During my late teens and early twenties I worked a mash-up of indoor jobs: factories, night-cleaning, pizza delivery, shop assistant, admin, telecentre work. I lived for music and for clubbing and these jobs paid for it all. A group of friends and I spent our nights dancing to soul, funk and early house, getting drunk, snogging, staying up all night, hangovering, then dragging ourselves through the day job and repeating it all again the night after.
That was how we felt wild and alive back then. Looking back I can see this was my way of medicating my other-wired brain, of dealing with racialised traumas of my childhood, of being ‘othered’. Between the beats of house music and lips finding each other I was numbing pain.
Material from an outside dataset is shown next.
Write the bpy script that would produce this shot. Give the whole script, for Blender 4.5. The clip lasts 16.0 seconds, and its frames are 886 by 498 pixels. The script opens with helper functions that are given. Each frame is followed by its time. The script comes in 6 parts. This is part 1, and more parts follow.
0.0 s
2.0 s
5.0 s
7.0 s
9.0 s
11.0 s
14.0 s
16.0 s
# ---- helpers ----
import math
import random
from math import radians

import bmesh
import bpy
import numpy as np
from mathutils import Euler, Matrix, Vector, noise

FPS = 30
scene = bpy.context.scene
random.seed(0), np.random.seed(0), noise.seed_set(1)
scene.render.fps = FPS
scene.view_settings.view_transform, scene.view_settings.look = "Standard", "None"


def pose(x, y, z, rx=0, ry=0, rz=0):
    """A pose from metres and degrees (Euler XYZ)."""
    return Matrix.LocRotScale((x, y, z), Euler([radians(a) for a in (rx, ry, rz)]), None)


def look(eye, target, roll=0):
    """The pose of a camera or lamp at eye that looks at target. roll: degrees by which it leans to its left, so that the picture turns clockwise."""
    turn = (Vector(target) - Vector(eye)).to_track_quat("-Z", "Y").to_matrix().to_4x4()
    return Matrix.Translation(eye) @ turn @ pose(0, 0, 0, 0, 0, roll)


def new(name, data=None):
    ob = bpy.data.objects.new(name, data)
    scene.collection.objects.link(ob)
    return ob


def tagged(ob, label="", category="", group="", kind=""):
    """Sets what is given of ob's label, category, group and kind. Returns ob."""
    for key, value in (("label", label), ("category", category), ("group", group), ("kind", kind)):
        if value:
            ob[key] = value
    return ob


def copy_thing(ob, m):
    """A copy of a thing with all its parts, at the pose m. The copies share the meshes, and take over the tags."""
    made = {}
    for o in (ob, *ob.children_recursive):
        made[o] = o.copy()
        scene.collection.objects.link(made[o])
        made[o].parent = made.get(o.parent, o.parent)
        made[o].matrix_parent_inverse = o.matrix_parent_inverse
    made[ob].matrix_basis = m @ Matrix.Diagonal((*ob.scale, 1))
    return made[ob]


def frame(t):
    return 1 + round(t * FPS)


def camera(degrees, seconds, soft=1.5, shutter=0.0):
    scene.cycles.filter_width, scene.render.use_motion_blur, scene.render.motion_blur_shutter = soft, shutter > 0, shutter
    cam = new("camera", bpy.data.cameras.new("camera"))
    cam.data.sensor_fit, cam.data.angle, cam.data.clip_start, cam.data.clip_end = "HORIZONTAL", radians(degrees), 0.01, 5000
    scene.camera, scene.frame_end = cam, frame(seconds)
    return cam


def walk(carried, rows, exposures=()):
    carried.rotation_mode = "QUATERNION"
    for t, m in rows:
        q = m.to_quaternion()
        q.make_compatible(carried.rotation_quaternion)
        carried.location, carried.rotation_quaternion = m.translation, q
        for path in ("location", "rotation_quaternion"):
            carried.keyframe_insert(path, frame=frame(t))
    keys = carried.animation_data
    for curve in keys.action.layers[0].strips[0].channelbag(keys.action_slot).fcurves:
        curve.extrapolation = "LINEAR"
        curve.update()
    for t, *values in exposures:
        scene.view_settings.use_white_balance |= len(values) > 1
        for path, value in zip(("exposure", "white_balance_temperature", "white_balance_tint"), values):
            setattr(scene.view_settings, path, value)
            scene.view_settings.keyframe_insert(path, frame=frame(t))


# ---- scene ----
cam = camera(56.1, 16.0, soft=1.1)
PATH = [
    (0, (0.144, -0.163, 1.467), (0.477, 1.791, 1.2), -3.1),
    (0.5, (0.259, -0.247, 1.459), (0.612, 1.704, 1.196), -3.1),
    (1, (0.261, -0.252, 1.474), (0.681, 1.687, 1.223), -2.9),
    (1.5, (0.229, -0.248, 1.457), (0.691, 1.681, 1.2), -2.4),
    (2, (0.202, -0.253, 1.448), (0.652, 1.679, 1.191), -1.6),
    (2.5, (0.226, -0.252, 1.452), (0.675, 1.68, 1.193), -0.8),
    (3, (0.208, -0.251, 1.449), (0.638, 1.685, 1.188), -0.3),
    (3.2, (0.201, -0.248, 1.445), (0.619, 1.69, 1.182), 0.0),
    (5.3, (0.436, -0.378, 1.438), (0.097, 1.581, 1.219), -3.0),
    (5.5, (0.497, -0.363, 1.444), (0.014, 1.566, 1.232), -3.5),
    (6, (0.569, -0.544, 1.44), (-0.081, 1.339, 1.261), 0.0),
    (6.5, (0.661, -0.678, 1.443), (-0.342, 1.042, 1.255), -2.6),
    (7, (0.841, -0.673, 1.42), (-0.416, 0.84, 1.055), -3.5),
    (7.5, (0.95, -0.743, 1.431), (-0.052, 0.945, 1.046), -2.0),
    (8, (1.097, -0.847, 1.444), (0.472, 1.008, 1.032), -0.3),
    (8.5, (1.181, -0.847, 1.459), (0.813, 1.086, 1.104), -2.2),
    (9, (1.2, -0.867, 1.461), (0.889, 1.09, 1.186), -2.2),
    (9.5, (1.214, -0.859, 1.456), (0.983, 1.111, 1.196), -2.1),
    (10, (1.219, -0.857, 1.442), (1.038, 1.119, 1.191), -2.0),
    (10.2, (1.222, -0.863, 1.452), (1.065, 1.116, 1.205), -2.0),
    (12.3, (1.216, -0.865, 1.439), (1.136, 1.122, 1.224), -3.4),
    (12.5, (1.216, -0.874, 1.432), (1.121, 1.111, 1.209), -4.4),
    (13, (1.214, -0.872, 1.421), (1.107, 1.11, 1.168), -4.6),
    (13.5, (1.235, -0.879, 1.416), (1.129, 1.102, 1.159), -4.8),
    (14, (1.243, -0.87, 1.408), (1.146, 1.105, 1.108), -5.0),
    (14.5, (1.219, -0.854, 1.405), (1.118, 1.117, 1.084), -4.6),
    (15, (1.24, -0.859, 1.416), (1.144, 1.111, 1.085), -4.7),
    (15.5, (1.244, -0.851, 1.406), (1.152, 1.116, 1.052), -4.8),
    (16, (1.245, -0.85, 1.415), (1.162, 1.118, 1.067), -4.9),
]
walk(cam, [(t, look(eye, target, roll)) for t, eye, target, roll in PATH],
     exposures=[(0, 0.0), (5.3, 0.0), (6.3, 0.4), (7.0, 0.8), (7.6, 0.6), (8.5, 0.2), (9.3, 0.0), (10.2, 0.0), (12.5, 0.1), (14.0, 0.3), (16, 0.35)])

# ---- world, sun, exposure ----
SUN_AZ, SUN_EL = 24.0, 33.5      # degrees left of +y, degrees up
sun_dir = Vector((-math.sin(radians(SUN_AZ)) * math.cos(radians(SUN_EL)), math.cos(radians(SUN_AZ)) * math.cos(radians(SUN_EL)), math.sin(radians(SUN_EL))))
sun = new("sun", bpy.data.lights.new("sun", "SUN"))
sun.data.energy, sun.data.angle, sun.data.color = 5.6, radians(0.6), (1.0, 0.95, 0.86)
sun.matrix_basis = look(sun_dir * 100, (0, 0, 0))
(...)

CJ2 was part of our group. With forest-green eyes, and Cuban/Irish roots CJ loved nature too. CJ re-connected me to nature, dragging me up crags to watch the sunrise, me still wearing stilettos from the night before. We once borrowed my brother’s red mini metro to go to Blackpool with just 50p in our pocket and skinny dip in the sea. We watched starlings murmuring across Sheffield, and drove that same metro back and forth under Stanage Edge – windows open, hair blowing – with Aretha Franklin playing full blast from the car’s cassette player.
We had no fancy equipment, no walking boots, no waterproofs. It was just us two ordinary working class Black and Brown kids that’d been spat out of education at 16 years old. CJ reminded me how good it felt to be in the green and wild silence around Sheffield. It was through CJ I started medicating myself with nature again.
I tried to find ways to belong and work in nature – through conservation volunteering and outdoor pursuits trainings. But none of that felt right. I felt too Brown in a white-dominated world, didn’t have the right equipment, or enough strength or stamina to keep up with others. I knew I loved nature and that nature loved me but this outdoor pursuits world wasn’t my place. I needed to find a different way.
A way that was reciprocal and soft. Not extractive or requiring expensive equipment or qualifications, athleticism, ego or machismo. A gentle way. A kinful way. A slow way. Like the way of my rural Punjabi ancestors who use to walk between villages and temples and festivals for days, stopping frequently, sharing food, sleeping under stars, napping on hot afternoons. I could feel these ways in my bones. I needed to work out how to practice these ways here, in the UK.
***
This summer, I took a solo journey through the Outer Hebrides in my tiny campervan. For two and a half weeks I idled, watched rainfall, created nature rituals, journaled, bird-watched, skinny-dipped, slept, napped, cooked on my tiny stove, got bitten by midgies, followed by cows, followed unsigned roads and paths. I revelled in being useless to capitalism3. My journey was unambitious, aimless, unplanned. I simply turned up at ferry terminals or campsites and went with the flow. I wasn’t walking or cycling The Hebridean Way. I was just pottering my heart and soul out in nature.
This trip was special. A year earlier, I’d suffered a traumatic brain injury which still affects my daily life. That moment on Howmore Beach reminded me that I'm wildly alive. That even with my current limitations I'm living my best life. With, and as nature.
I’ve come full circle in my nature being-ness. If CJ were here now, he’d be proud of me. As a Brown woman, I claim these experiences — for myself, and for my ancestors — and for every woman of colour who wants to adventure in their own wild and green way.